Mittlerweile sind alle 371 Flugzeuge am Boden, der letzte landete am Mittwochabend in Halifax (Kanada). Bis diese wieder abheben können, wird es Monate dauern, wie der KURIER berichtet hat. Am Donnerstag wurde dies auch von den zuständigen Behörden bestätigt.

Vieles deutet derzeit weiterhin daraufhin, dass es schwere Probleme mit der Software gibt - dabei ist nicht mehr nur das Stabilitätsprogramm MCAS, sondern auch der Autopilot im Visier. Denn sowohl in Indonesien (Lion-Air im Oktober) als auch in Äthiopien geriet das Flugzeug kurz nach dem Start in Turbulenzen - in jener Phase, in der die Piloten den Autopiloten einschalten.

Angeblich "neue Erkenntnisse", die nun auch in den USA zum Flugverbot geführt haben, geben noch Rätsel auf. In Luftfahrtkreisen ist darüber bisher nichts bekannt. Die äthiopischen Radardaten liegen seit Sonntag vor, der Flugschreiber ist noch nicht einmal geöffnet. Die US-Luftfahrtbehörde FAA beruft sich auf Satellitendaten, deren Auswertung gerade in so einem aufsehenerregenden Fall allerdings normalerweise auch keine vier Tage dauern sollte.

Jener äthiopische Pilot, der in Addis Abeba am Steuerknüppel saß, hatte ein spezielles Training durchlaufen, das nach dem Lion-Air-Absturz angeordnet wurde. Er hätte also wissen müssen, wie man das MCAS abdrehen hätte können. Vielleicht hat dies aber nichts genutzt?

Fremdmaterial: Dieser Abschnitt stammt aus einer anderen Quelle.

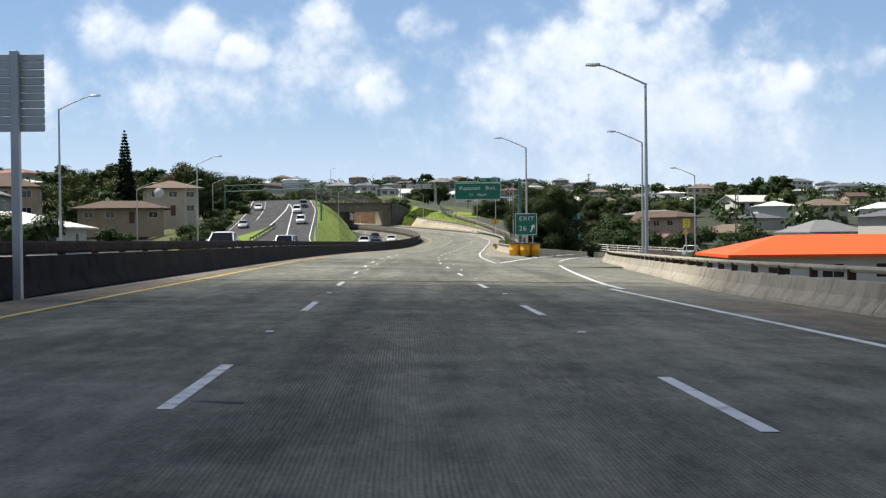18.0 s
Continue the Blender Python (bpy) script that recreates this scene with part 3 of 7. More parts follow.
# mortar slots set across the slab joints, in threes
rng = random.Random(5)
for s in (702.3, 707.9, 711.8, 715.4, 719.35, 722.2, 724.4, 729.2, 732.3, 736.6, 741.0, 745.2, 749.0, 753.4, 757.1, 761.5, 765.8, 769.6, 774.2, 778.0, 782.3, 786.7, 791.0):
    for u0 in (-4.83, -2.62, -0.96, 1.29, 2.66, 4.9):
        for j in (-0.32, 0.0, 0.31):
            if rng.random() < 0.95:
                stripe("mortar_slot", s + rng.uniform(-0.06, 0.06), s + rng.uniform(1.1, 1.3), u0 + j + rng.uniform(-0.02, 0.02), 0.10, FADED_LINE, road_main, 0.004, 1.6)
# slabs of pale mortar smeared between some slots
for s, u0 in ((722.25, -0.96), (722.2, 1.15), (707.95, -0.96), (707.9, 1.2), (707.9, 2.66), (736.7, -0.9), (757.2, 1.2)):
    n = 14
    ring = [road(s + 0.55 + 0.5 * math.sin(2 * PI * i / n) * rng.uniform(0.8, 1.15), u0 + 0.48 * math.cos(2 * PI * i / n) * rng.uniform(0.8, 1.1), 0.003) for i in range(n)]
    part("mortar_smear", (ring, [tuple(range(n))]), MORTAR_SMEAR, road_main, "thin pale mortar smear")
# black scars of old tape and rubber flakes beside the dashes
for k in range(110):
    s = rng.uniform(4, 730)
    u = rng.choice((-1.95, 1.95)) + rng.uniform(-0.35, 0.45)
    n, w, ln = 9, rng.uniform(0.025, 0.06), rng.uniform(0.08, 0.26)
    m = on_road(s, u, 0.0, rng.uniform(55, 125))
    ring = [(w * math.cos(2 * PI * i / n) * rng.uniform(0.6, 1.2), ln * math.sin(2 * PI * i / n) * rng.uniform(0.6, 1.2), 0.004) for i in range(n)]
    part("rubber_scar", moved((ring, [tuple(range(n))]), m), TAR, road_main)
# black rest of a removed dash beside the lane line
for k in range(64, 72):
    s0 = (k + 0.02) * DASH - 2.75 + (2.2 if (k + 0.02) * DASH > 700 else 0.2)
    stripe("blacked_dash", s0, s0 + 2.75, -LANE / 2, 0.14, TAR, road_main, 0.005)
# opposite and side road lines
opp = bpy.data.objects["opposite_road"]
for k in range(0, 84):
    for u in (-12.2, -16.1, -20.0):
        stripe("lane_dash", k * DASH, k * DASH + 2.9, u, 0.12, WHITE_LINE, opp)
stripe("edge_line", -60, 1000, -8.9, 0.12, YELLOW_LINE, opp)
side_road = bpy.data.objects["side_road"]


def line_on(fine, u, w, i0, i1, mat, parent, z=0.05, u1=None):
    rings = []
    for i in range(i0, i1):
        p = fine[i]
        d = fine[min(i + 1, len(fine) - 1)] - fine[max(i - 1, 0)]
        sd = Vector((d.y, -d.x, 0)).normalized()
        uu = u if u1 is None else u + (u1 - u) * (i - i0) / max(1, i1 - i0 - 1)
        rings.append([p + sd * (uu - w / 2) + Vector((0, 0, z)), p + sd * (uu + w / 2) + Vector((0, 0, z))])
    part("edge_line", loft(rings, close=False), mat, parent)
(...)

Weltweit warten Fluglinien, Behörden und nicht zuletzt der US-Flugzeughersteller selbst auf Aufklärung und Informationen, ob und wann die 737 MAX-Maschinen wieder fliegen dürfen. Denn jeder Tag, an dem die Flugzeuge nicht eingesetzt werden können, verursacht bei den Airlines Kosten, weil sie Ersatzflugzeuge einsetzen und Piloten und Flugbegleiter umdisponieren müssen. Allein die deutsche TUI-Fly rechnet mit Kosten von drei Millionen Euro pro Tag.

Milliardenumsatz jeden Monat

Boeing produziert 52 Flugzeuge im Monat, der Löwenanteil davon wohl das betroffene Modell. Eine genaue Zahl wollte Boeing nicht nennen. Die fertig produzierten Flugzeuge müssen nun erstmal bei Boeing gelagert werden. Analysten schätzen, dass das Flugverbot den US-Konzern jeden Monat 1,8 bis 2,5 Milliarden Dollar an Umsatz kosten könnte, auch wenn der sich vermutlich nur verschiebt.

Unter Druck gerät aber vor allem der Boeing-Konzern, der weiter von der Sicherheit der 737 MAX überzeugt ist. Der Mittelstreckenflieger ist die neueste Modell-Generation von Boeings Verkaufschlager 737 und bei Airlines prinzipiell sehr beliebt. Mehr als 5000 Bestellungen hat Boeing eingesammelt, aber knapp vierhundert sind erst ausgeliefert.

Diese Auslieferungen sind nun gestoppt. Keine Fluglinie wird die Jets annehmen, so lange diese nicht fliegen dürfen. Erste Airlinechefs überlegen bereits ein Stornieren des Auftrags. Für Boeing wird die Sache zu einem Desaster, das am Ende Milliarden Euro kosten dürfte.

Inzwischen wurden mehrere Angehörige zur Absturzstelle gebracht und eine kleiner Trauerfeier abgehalten. Offenbar haben sich dabei viele über mangelnde Information beklagt. Auch beim Zielflughafen in Nairobi wurden viele Verwandte nach dem Unfall stundenlang im Ungewissen gehalten.

In Österreich reagierte nun nach mehrtägiger Nachdenkpause auch das Innenministerium. Mit Verspätung wird jetzt doch ein Team entsandt, das bei der Identifizierung der österreichischen Opfer helfen soll.